Tenants in properties owned by private landlords have faced the highest rise in rent since comparable records began seven years ago, official data shows.

Rents rose 4% last year as landlords, who face their own squeeze from higher mortgage rates, passed on those costs.

A quarter of tenants surveyed in December said their rent had risen in the past six months, the Office for National Statistics (ONS) said.

Renters proportionally spend more on housing costs than owners do. On average, they pay 24% of their weekly expenditure on housing compared with 16% by those with a mortgage, the ONS said, based on the latest figures from 2021.

There has been a steep rise in mortgage costs in 2022, driven in part by the doomed mini-budget during the premiership of Liz Truss. Rates surged as the markets reacted unfavourably to promises of tax cuts without an explanation of how they would be funded.

The average cost of a new, two-year fixed-rate mortgage has fallen slowly since markets stabilised, but is still much higher than it was last year at 5.78%.

The ONS points out that many thousands of homeowners face sharply higher mortgage costs when their current fixed-rate deal expires.

The ONS said that more than 1.4 million households would be renewing their fixed-rate mortgage this year, with 57% of them currently paying an interest rate of less than 2%. This renewal peak will come between April and June when 371,000 deals expire.

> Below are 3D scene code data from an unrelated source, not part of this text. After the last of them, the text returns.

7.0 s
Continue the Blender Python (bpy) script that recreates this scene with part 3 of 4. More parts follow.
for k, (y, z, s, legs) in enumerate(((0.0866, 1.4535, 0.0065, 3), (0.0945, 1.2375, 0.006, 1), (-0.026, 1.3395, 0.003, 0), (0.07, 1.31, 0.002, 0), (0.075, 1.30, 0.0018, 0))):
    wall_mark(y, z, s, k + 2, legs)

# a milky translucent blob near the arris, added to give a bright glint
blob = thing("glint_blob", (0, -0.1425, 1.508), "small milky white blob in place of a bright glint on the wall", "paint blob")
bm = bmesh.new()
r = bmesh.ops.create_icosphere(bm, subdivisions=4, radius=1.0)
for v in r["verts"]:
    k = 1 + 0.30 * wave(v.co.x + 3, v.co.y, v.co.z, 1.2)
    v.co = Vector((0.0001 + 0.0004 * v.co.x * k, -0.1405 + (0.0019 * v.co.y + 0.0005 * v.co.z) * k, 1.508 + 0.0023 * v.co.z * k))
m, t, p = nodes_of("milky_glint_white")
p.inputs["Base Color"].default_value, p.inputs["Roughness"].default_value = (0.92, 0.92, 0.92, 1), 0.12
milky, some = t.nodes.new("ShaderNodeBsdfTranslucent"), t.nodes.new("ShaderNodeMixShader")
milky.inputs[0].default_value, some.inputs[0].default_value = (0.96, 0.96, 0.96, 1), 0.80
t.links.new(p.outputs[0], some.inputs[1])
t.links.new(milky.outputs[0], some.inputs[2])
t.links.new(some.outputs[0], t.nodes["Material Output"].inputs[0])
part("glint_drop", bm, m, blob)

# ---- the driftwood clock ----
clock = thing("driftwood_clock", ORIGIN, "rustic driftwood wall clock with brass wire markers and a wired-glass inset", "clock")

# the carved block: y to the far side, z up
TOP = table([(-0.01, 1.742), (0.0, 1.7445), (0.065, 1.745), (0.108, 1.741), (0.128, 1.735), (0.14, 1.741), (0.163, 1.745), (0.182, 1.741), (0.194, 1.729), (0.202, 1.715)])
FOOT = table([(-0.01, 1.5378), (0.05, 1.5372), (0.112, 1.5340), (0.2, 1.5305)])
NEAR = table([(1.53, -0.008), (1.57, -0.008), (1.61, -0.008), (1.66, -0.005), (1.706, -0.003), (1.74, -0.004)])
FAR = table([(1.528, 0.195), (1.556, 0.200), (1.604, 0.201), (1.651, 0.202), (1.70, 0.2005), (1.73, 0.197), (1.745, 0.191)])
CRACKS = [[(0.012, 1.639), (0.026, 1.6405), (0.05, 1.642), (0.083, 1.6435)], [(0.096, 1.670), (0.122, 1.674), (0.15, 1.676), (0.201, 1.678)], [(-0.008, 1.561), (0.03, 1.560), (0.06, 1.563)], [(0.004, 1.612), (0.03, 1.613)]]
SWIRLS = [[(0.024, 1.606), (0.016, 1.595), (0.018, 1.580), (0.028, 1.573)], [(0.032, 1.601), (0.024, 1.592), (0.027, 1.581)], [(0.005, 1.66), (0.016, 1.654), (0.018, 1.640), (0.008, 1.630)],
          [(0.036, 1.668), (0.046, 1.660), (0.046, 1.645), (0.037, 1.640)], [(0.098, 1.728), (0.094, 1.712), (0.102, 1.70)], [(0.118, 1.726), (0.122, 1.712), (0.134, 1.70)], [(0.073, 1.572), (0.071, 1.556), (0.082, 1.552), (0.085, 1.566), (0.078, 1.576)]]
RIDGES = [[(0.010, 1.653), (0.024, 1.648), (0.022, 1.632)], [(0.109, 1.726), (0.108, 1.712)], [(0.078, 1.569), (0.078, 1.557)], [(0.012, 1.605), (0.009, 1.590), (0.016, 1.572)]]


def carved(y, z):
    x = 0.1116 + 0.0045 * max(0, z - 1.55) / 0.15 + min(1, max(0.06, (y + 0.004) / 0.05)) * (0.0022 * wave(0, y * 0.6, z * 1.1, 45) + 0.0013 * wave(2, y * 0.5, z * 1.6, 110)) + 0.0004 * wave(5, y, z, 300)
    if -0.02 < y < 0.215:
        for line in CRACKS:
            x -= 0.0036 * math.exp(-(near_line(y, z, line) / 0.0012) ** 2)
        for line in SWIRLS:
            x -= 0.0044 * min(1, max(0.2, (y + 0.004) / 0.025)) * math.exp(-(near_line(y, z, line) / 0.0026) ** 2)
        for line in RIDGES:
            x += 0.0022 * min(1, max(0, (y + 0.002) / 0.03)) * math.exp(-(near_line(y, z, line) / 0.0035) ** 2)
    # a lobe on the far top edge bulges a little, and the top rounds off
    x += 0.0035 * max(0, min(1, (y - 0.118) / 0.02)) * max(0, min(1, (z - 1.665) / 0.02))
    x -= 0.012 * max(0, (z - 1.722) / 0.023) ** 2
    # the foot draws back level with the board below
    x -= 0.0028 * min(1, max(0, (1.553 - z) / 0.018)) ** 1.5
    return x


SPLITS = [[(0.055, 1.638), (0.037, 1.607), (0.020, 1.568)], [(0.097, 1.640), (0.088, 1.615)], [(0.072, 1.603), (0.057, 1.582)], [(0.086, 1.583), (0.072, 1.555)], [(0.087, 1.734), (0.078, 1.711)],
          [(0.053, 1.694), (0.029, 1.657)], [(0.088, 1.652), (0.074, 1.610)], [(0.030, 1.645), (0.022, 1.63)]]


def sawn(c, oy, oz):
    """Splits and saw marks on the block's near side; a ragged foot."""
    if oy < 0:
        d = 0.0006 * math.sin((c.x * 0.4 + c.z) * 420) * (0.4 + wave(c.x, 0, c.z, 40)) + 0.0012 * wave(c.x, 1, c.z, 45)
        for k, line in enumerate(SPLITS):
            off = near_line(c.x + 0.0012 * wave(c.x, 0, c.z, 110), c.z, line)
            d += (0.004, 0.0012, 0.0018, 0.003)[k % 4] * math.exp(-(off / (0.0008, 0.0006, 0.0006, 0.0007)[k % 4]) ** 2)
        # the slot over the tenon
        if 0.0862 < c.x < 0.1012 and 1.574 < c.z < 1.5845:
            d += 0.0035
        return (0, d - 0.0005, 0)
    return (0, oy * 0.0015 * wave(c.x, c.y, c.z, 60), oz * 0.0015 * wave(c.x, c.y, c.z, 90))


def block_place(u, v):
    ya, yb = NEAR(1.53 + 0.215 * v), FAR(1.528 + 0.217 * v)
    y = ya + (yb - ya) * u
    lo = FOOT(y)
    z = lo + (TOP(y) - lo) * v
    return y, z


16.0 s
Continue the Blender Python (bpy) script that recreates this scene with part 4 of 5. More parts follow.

Should the interest rate on a £100,000 capital and repayment mortgage, borrowed over 25 years, increase from 2% to 6%, then the monthly repayment would jump by £220, the ONS said.

The same increase on a £300,000 mortgage would see monthly repayments rise by £661. The impact of higher mortgage rates is not only hitting those who are re-mortgaging, but also the prospects of first-time buyers.